Set problem: Exact reproduction of the data is required, with images excluded.

Data excerpt:

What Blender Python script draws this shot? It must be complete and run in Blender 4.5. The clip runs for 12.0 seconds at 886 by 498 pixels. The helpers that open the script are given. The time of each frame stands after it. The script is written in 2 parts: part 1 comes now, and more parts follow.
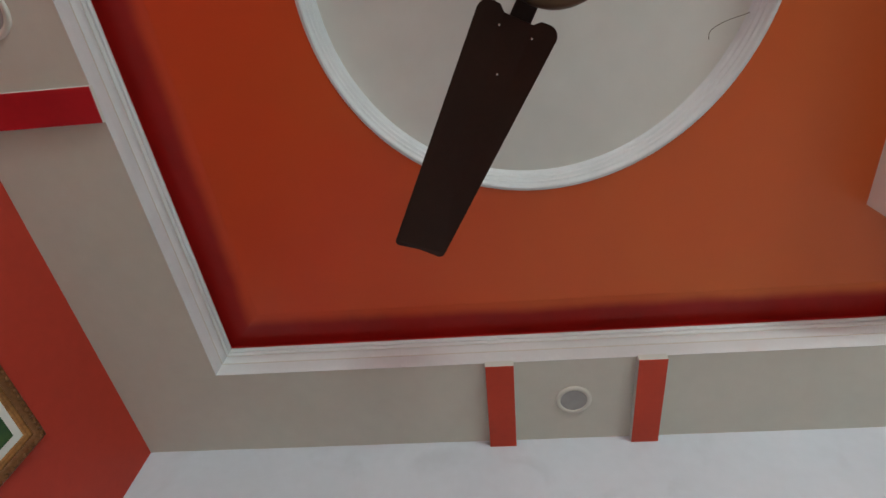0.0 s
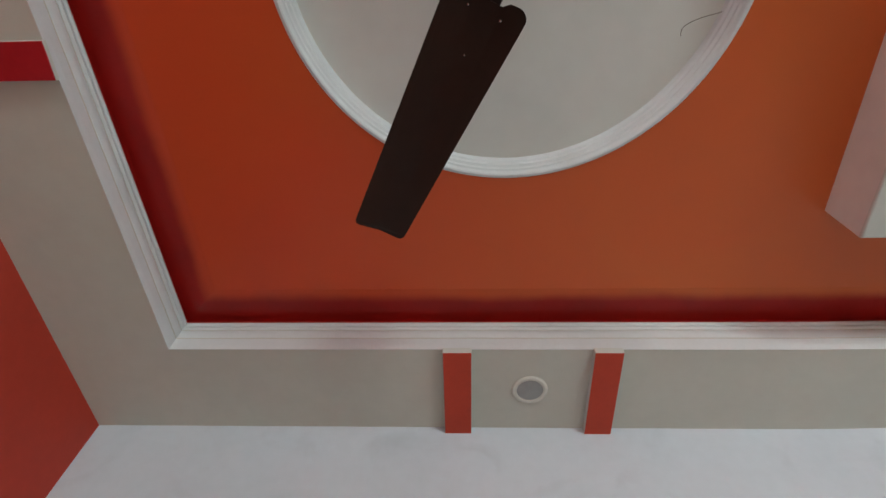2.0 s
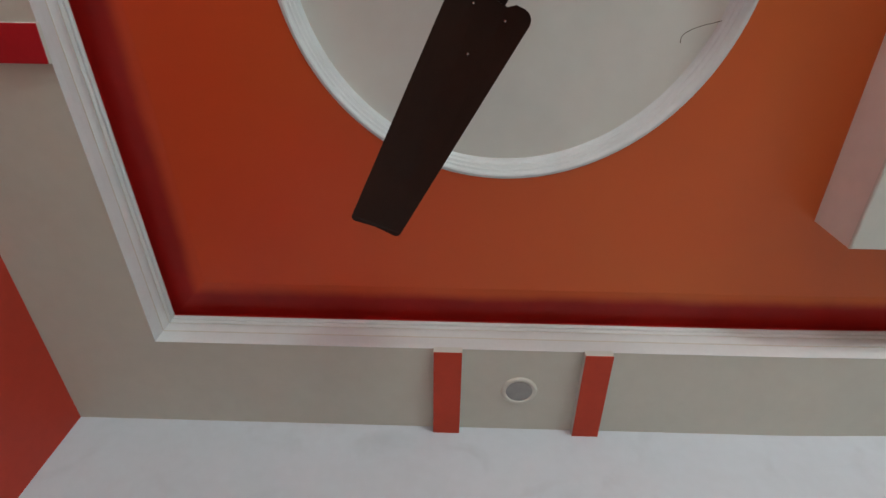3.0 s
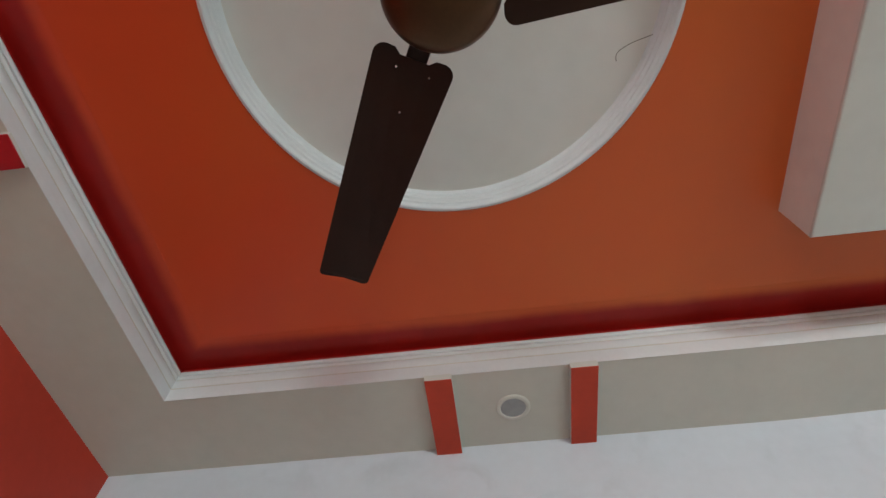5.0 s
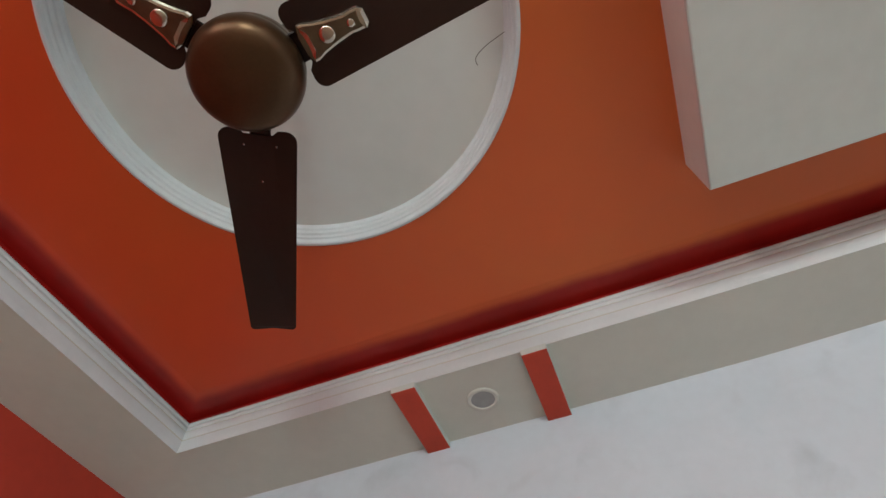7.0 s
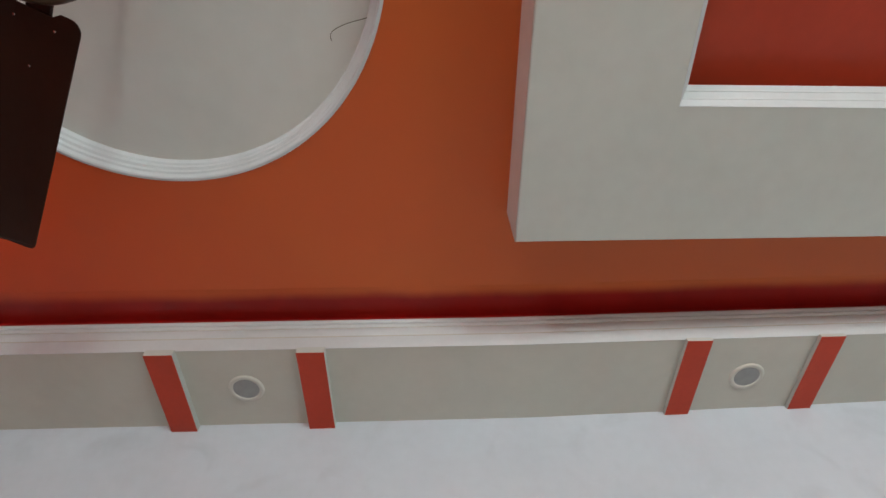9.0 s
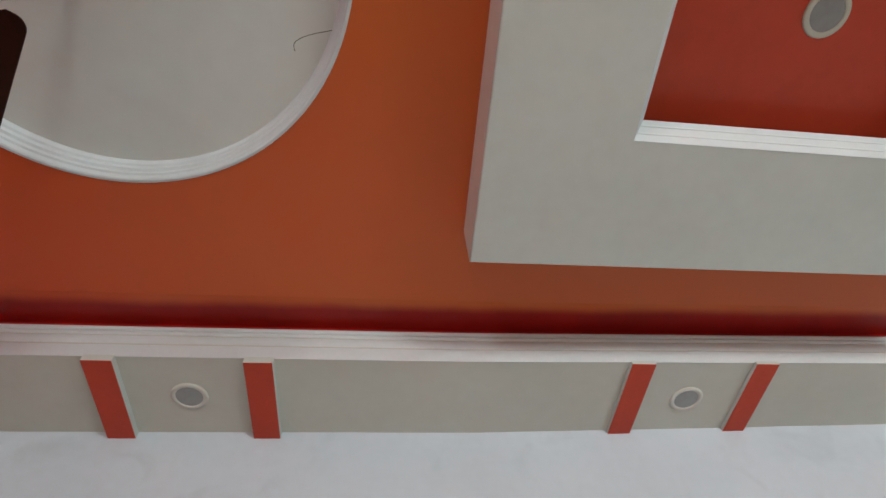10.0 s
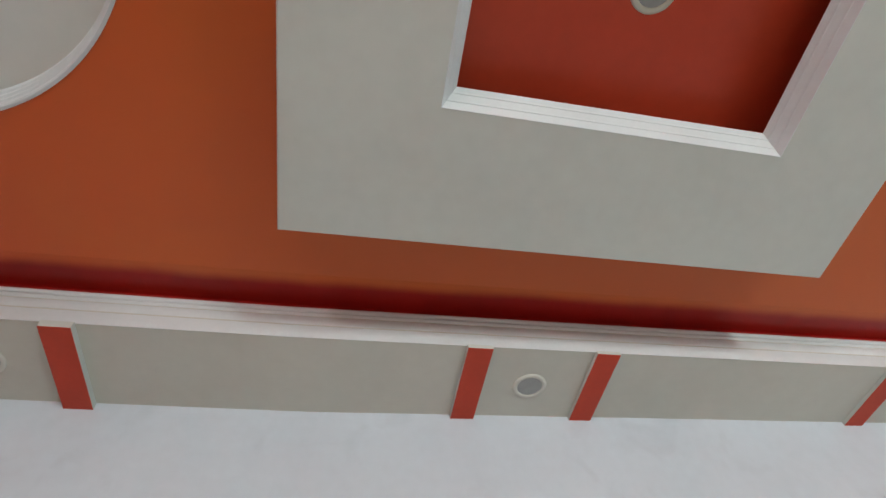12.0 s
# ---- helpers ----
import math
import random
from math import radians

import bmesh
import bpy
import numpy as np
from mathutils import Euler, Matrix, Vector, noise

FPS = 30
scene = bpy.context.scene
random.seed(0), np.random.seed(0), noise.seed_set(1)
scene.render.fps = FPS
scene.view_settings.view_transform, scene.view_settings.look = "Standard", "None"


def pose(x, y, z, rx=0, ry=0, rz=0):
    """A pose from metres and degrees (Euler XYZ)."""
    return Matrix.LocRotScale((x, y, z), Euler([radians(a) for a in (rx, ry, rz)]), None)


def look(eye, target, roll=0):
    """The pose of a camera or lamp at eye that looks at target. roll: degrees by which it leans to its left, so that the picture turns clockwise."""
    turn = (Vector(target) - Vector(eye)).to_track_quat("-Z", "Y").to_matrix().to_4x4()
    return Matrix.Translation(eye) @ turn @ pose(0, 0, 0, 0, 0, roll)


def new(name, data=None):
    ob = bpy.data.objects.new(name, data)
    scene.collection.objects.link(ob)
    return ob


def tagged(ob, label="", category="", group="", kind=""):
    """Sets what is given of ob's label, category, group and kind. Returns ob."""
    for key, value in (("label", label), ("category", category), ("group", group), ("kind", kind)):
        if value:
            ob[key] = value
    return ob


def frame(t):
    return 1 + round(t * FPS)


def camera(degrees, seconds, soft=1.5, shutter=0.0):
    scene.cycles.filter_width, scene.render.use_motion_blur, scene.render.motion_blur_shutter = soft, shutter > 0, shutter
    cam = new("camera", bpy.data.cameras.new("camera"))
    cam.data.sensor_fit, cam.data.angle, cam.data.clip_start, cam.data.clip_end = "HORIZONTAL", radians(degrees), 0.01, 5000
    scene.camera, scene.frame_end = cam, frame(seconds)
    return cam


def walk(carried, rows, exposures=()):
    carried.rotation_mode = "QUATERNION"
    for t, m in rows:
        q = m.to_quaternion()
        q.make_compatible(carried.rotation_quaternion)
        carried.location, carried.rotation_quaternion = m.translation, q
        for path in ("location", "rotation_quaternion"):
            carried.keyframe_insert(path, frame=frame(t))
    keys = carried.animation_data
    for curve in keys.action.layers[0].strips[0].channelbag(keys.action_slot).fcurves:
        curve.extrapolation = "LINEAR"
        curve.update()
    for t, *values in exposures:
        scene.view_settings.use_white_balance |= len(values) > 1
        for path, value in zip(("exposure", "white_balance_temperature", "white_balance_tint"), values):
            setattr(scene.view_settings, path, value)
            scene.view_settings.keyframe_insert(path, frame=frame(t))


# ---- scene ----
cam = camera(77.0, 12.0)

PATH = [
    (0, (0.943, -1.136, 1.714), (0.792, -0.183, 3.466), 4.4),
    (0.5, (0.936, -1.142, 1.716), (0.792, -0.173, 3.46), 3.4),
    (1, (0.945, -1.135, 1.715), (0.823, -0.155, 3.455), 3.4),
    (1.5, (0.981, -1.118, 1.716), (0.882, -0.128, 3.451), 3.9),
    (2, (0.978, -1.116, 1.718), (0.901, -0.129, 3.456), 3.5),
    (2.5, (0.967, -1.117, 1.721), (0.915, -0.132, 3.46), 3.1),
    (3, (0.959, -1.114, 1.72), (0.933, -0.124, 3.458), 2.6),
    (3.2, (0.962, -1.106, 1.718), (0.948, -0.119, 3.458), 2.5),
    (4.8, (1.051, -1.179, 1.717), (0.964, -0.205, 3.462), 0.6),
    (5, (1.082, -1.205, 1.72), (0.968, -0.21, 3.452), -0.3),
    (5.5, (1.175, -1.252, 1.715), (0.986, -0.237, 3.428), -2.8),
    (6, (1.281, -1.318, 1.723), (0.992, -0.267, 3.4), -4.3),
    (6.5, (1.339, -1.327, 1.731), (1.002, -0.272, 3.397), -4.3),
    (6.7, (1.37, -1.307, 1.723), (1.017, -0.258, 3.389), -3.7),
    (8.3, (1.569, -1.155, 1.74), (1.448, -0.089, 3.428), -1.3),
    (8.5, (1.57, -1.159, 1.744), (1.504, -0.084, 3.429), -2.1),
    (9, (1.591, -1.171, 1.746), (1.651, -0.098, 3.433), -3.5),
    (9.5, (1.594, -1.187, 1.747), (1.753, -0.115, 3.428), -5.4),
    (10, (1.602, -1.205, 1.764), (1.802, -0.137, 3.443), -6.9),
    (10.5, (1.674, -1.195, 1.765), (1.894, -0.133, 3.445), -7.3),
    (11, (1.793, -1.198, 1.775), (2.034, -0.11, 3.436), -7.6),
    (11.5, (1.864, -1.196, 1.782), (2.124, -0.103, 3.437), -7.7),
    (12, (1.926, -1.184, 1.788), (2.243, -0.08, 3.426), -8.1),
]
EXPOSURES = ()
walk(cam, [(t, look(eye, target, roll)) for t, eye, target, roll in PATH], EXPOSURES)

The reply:
What Blender Python script draws this shot? It must be complete and run in Blender 4.5. The clip runs for 12.0 seconds at 886 by 498 pixels. The helpers that open the script are given. The time of each frame stands after it. The script is written in 2 parts: part 1 comes now, and more parts follow.
0.0 s
2.0 s
3.0 s
5.0 s
7.0 s
9.0 s
10.0 s
12.0 s
# ---- helpers ----
import math
import random
from math import radians

import bmesh
import bpy
import numpy as np
from mathutils import Euler, Matrix, Vector, noise

FPS = 30
scene = bpy.context.scene
random.seed(0), np.random.seed(0), noise.seed_set(1)
scene.render.fps = FPS
scene.view_settings.view_transform, scene.view_settings.look = "Standard", "None"


def pose(x, y, z, rx=0, ry=0, rz=0):
    """A pose from metres and degrees (Euler XYZ)."""
    return Matrix.LocRotScale((x, y, z), Euler([radians(a) for a in (rx, ry, rz)]), None)


def look(eye, target, roll=0):
    """The pose of a camera or lamp at eye that looks at target. roll: degrees by which it leans to its left, so that the picture turns clockwise."""
    turn = (Vector(target) - Vector(eye)).to_track_quat("-Z", "Y").to_matrix().to_4x4()
    return Matrix.Translation(eye) @ turn @ pose(0, 0, 0, 0, 0, roll)


def new(name, data=None):
    ob = bpy.data.objects.new(name, data)
    scene.collection.objects.link(ob)
    return ob


def tagged(ob, label="", category="", group="", kind=""):
    """Sets what is given of ob's label, category, group and kind. Returns ob."""
    for key, value in (("label", label), ("category", category), ("group", group), ("kind", kind)):
        if value:
            ob[key] = value
    return ob


def frame(t):
    return 1 + round(t * FPS)


def camera(degrees, seconds, soft=1.5, shutter=0.0):
    scene.cycles.filter_width, scene.render.use_motion_blur, scene.render.motion_blur_shutter = soft, shutter > 0, shutter
    cam = new("camera", bpy.data.cameras.new("camera"))
    cam.data.sensor_fit, cam.data.angle, cam.data.clip_start, cam.data.clip_end = "HORIZONTAL", radians(degrees), 0.01, 5000
    scene.camera, scene.frame_end = cam, frame(seconds)
    return cam


def walk(carried, rows, exposures=()):
    carried.rotation_mode = "QUATERNION"
    for t, m in rows:
        q = m.to_quaternion()
        q.make_compatible(carried.rotation_quaternion)
        carried.location, carried.rotation_quaternion = m.translation, q
        for path in ("location", "rotation_quaternion"):
            carried.keyframe_insert(path, frame=frame(t))
    keys = carried.animation_data
    for curve in keys.action.layers[0].strips[0].channelbag(keys.action_slot).fcurves:
        curve.extrapolation = "LINEAR"
        curve.update()
    for t, *values in exposures:
        scene.view_settings.use_white_balance |= len(values) > 1
        for path, value in zip(("exposure", "white_balance_temperature", "white_balance_tint"), values):
            setattr(scene.view_settings, path, value)
            scene.view_settings.keyframe_insert(path, frame=frame(t))


# ---- scene ----
cam = camera(77.0, 12.0)

PATH = [
    (0, (0.943, -1.136, 1.714), (0.792, -0.183, 3.466), 4.4),
    (0.5, (0.936, -1.142, 1.716), (0.792, -0.173, 3.46), 3.4),
    (1, (0.945, -1.135, 1.715), (0.823, -0.155, 3.455), 3.4),
    (1.5, (0.981, -1.118, 1.716), (0.882, -0.128, 3.451), 3.9),
    (2, (0.978, -1.116, 1.718), (0.901, -0.129, 3.456), 3.5),
    (2.5, (0.967, -1.117, 1.721), (0.915, -0.132, 3.46), 3.1),
    (3, (0.959, -1.114, 1.72), (0.933, -0.124, 3.458), 2.6),
    (3.2, (0.962, -1.106, 1.718), (0.948, -0.119, 3.458), 2.5),
    (4.8, (1.051, -1.179, 1.717), (0.964, -0.205, 3.462), 0.6),
    (5, (1.082, -1.205, 1.72), (0.968, -0.21, 3.452), -0.3),
    (5.5, (1.175, -1.252, 1.715), (0.986, -0.237, 3.428), -2.8),
    (6, (1.281, -1.318, 1.723), (0.992, -0.267, 3.4), -4.3),
    (6.5, (1.339, -1.327, 1.731), (1.002, -0.272, 3.397), -4.3),
    (6.7, (1.37, -1.307, 1.723), (1.017, -0.258, 3.389), -3.7),
    (8.3, (1.569, -1.155, 1.74), (1.448, -0.089, 3.428), -1.3),
    (8.5, (1.57, -1.159, 1.744), (1.504, -0.084, 3.429), -2.1),
    (9, (1.591, -1.171, 1.746), (1.651, -0.098, 3.433), -3.5),
    (9.5, (1.594, -1.187, 1.747), (1.753, -0.115, 3.428), -5.4),
    (10, (1.602, -1.205, 1.764), (1.802, -0.137, 3.443), -6.9),
    (10.5, (1.674, -1.195, 1.765), (1.894, -0.133, 3.445), -7.3),
    (11, (1.793, -1.198, 1.775), (2.034, -0.11, 3.436), -7.6),
    (11.5, (1.864, -1.196, 1.782), (2.124, -0.103, 3.437), -7.7),
    (12, (1.926, -1.184, 1.788), (2.243, -0.08, 3.426), -8.1),
]
EXPOSURES = ()
walk(cam, [(t, look(eye, target, roll)) for t, eye, target, roll in PATH], EXPOSURES)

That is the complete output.